Now this tells us that the last group hired at the 11th hour at 5 p.m. worked only “one hour.” That would have brought the time to 6 p.m. and to the 12th hour, the close of the work day. Then it says that “even was come.” What does that mean? It means that God is letting us know that the Great Tribulation period, which is typified in the Book of Revelation in a few places as “one hour,” is the last hour of the work day in which the Gospel was to be gotten out into the world.
That is exactly what we realized and what we have experienced. God stirred up His people in an unprecedented way and they went forth with the Gospel, proclaiming it all over the earth in a final grand declaration that brought the news of God’s Word to all the elect everywhere in the world, in order that God could complete His salvation program. Then the Great Tribulation ended on May 21, 2011, and the “hour” of Great Tribulation came to a close and the last hour of the work day concluded – the 12th hour. Therefore, we can liken Judgment Day, spiritually, to 6 p.m., which is exactly the Jerusalem time that had been worked out in actual physical time, when it was determined that Judgment Day would begin. I do not think that was a coincidence.
Also, the “night” comes. “Even” comes. The sun is darkened and the moon does not give its light, and so forth, and there is no more spiritual light in the world. Christ has departed from the world, as far as bringing the Light of salvation – never again will anyone become saved. The “even” comes. This is why Jesus said in John 9:4:
I must work the works of him that sent me, while it is day…
This is referring to the 12-hour period, as Jesus said, “Are there not twelve hours in a day?” It is the 12-hour period that typifies the day of salvation.
… the night cometh, when no man can work.
He is referring to Himself. Remember what was said earlier in the Gospel of John, in John 6:29:
Jesus answered and said unto them, This is the work of God, that ye believe on him whom he hath sent.
Jesus is the “man” who said in John 9:4, “I must work the works of him that sent me, while it is day.” It is the work of granting faith to sinners and giving them belief of the truth. The work of salvation is entirely Christ’s work, but this work is all done “during the day,” and then “the night cometh, when no man can work,” and this can only be a reference to Christ. Who else does the work of salvation? Nobody else can do it. Man thinks he can do that work, but their works on their own behalf is not effectual, and God says, “No man is justified by the works of the law.” So when it says, “when no man can work,” it is referring to the Lord Jesus Christ, who will no longer do the work of granting belief, according to John 6:29.
That is precisely where we find ourselves now, in this time period – in the Day of Judgment. It is the “evening” time, because as it says in Revelation 9:15: “And the four angels were loosed, which were prepared for an hour,” (and we can confidently say 6 p.m., according to the parable of the vineyard) “and a day,” (the 21st) “and a month,” (May) “and a year,” (2011) “for to slay the third part of men.” The four messengers are set.
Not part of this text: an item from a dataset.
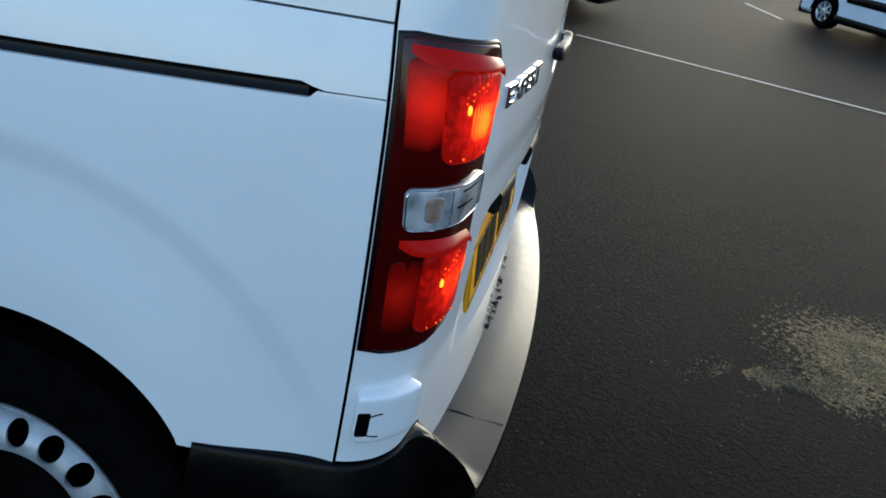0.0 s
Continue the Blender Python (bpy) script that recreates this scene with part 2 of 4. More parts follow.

They are prepared on that day, precisely that time, to “slay the third part of men.” Now we are familiar with the language of “the third part of men” because we encountered it repeatedly, back in Revelation, chapter 8. Eleven times in Revelation, chapter 8, God spoke of bringing judgment on “the third part” of the trees, the water, the sun, the moon and the stars. But not once did He speak of “slaying” the third part of men. Only here in Revelation 9 does it say to “slay the third part of men,” and it repeats it twice. It says in Revelation 9:18: “By these three was the third part of men killed…”
What can we understand by this? Why the difference? Why the focus on killing the third part of men here when it had been focusing primarily on language pointing to the Gospel – the light of the Gospel, the water of the Gospel, and so forth, as we read of the judgment in Revelation 8 as it speaks of the “third part” of this or that. Well, one thing we can see that judgment on the third part totals thirteen: eleven times in Revelation, chapter 8, and two times here in Revelation, chapter 9, and that points to the judgment upon mankind, upon the professed people of God that comes after 13,000 years of earth’s history. Then in 1988, there are 10,000 days of judgment: 8,400 days of judging the third part in the churches and then 1,600 days in which the third part are killed in the Day of Judgment, for an overall 10,000 days – the completeness of God’s judgment upon the third part.
But the reason that God specifies “men” here in Revelation 9 is because, finally, the people of the churches are slain. How can we say that? What does that mean? Were they not slain during the 23-year Great Tribulation period when judgment began at the house of God? Yes and no. Judgment began at the house of God and men were dying, spiritually, in the congregations and, yet, it was always possible for any person to have left the churches (as God commanded His people to do so). If they had left the church, they could have positioned themselves in the world where the “latter rain” was falling and from man’s perspective, they could possibly have become saved and not become slain. Yet, for any that remained in the churches up until the end of the 23-year period, finally, they were in a place where God was not saving, where the Holy Spirit was not working and where there was no salvation taking place in any church anywhere in the world.
So, when the day of transition came, May 21, 2011, and the Day of Judgment on the world began, then all of these people, the “third part of men,” which would number around two billion, “were slain,” because they did not hearken to God. They did not come out of the churches and, therefore, they could not possibly have become saved when God was saving the great multitude. They are not a part of that great multitude because there was no “latter rain” falling in the churches and now they went from that “bad spiritual situation” to a far worse situation; now the judgment on the churches was complete and judgment began on the world and there was no more salvation anywhere in the world. God had completed His salvation program, saving all of His elect and there was no more salvation left for them and this, in essence, slew the “third part of men.”
We will see a little later on in Revelation 9 that God speaks of the rest of the men that were not killed by these plagues and that would refer to the unsaved people outside of the churches and not a part of the “third part of men.” We will explain how that works out in the Day of Judgment, but, certainly, God is emphasizing that this is the “more stripes” for those that knew the Father’s will and professed to be Christians. They ought to have known better; they should have hearkened to God and believed His Word and, yet, they did not. Therefore, at the very beginning of Judgment Day, at the very start, they are spiritually killed. It is guaranteed they will die. There is no hope for them, only that God permits people to pray that this cup might pass from them. But, other than that, they have been slain.